Coetzer had arrived with a reputation as one of the most durable heavyweights currently at work in the ring, but midway through the second round he was already blinking with his left eye and feeling for the smear of blood that showed beneath it. Bruno was guilty of holding again, but it was his jab that seemed to be taking some of the steam out of the South African. He twice sent Coetzer's head back with a stiff left hand and had clearly recovered from the surprise of Coetzer's opening assault.

Coetzer's corner men were hard at work in the interval between the second and the third round, repairing the damage that had already been done to their man's face. Not only the small contusion beneath his left eye, but swellings on both cheeks.

But there was nothing fragile about Coetzer's spirit. He proved to be as game as they come, shaking Bruno with a left hand and a right hook.

Bruno held again without getting a reprimand from the referee, and then jolted Coetzer's head back with another jab. Coetzer then got through with a good left hook, following this up and driving Bruno back against the ropes.

The audience responded enthusiastically when Bruno stepped up the pace towards the end of the round, and Coetzer was vigorously admonished in his corner by his manager Alan Toweel for allowing Bruno to regain the initiative. The cut under Coetzer's right eye had opened up by the fourth and Bruno went to work on it with his jab, but Coetzer rarely gave ground and did plenty of damage of his own when he got inside.

Bruno was warned again before being bundled back into his own corner. And when the bell went, he turned and sat heavily on the stool, although he had clearly won.

The cut beneath Coetzer's right eye was getting worse, and Bruno's weight advantage was beginning to tell. Coetzer, however, was still eager to stay with him, refusing to leave room for the jab. Another foul by Bruno, this time with the shoulder, brought yet another warning from the referee, and by then the South African's face was a mess, although few of his fights have finished without the need for running repairs.

It was always thought that the contest would be determined by cutting blows to Coetzer's face, and both men were warned for dangerous use of their heads. Bruno's lack of variety, an old fault, encouraged Coetzer to come forward again, walking through cumbersome hooks to score to the body.

When Coetzer attempted to escape from the ropes Bruno bundled him back and then trapped him with a right hand. Toughness, an ability to absorb punishment, is Coetzer's main asset and Bruno looked as though he was beginning to run out of ideas. Bruno was clearly ahead, but against such a rugged opponent he was having to work harder than at any time since the first phase of his career.

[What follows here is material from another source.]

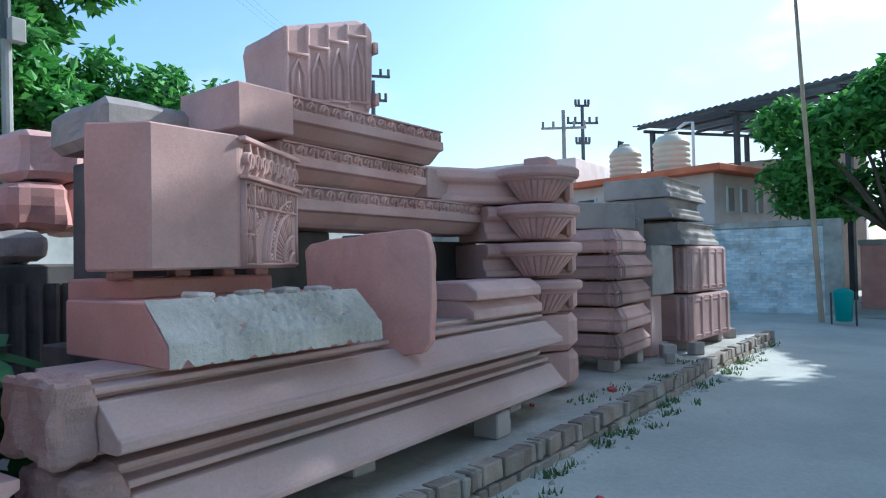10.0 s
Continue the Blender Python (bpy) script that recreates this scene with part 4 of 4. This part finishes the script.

And yet the South African continued to do well, drawing blood from Bruno's mouth and not uttering even the mildest protest when he was repeatedly fouled.

Bruno went back to the jab in the eighth round only to get hurt when Coetzer stepped inside with a left hook to the ribs and another to the side of Bruno's face. Bruno pushed, and then took another head shot, although there was nothing in it to trouble him. Then a left and right took Coetzer over beneath the bottom rope.

He regained his feet, but a towel came fluttering in from the corner as Francis stepped in to stop the contest.

PROFESSIONAL PROMOTION (Wembley Arena): 10-rd heavyweight (IBF title eliminator): F Bruno (London) bt P Coetzer (SA) rsf 8th. 6-rd featherweight: M Bowers (Southampton) bt N Matthews (Wales) pts. 6-rd heavyweight: J Bugner Jr (St Ives) bt S Gee (Birmingham) pts. 8-rd bantamweight: J Armour (Chatham) bt M Bernal (Col) pts.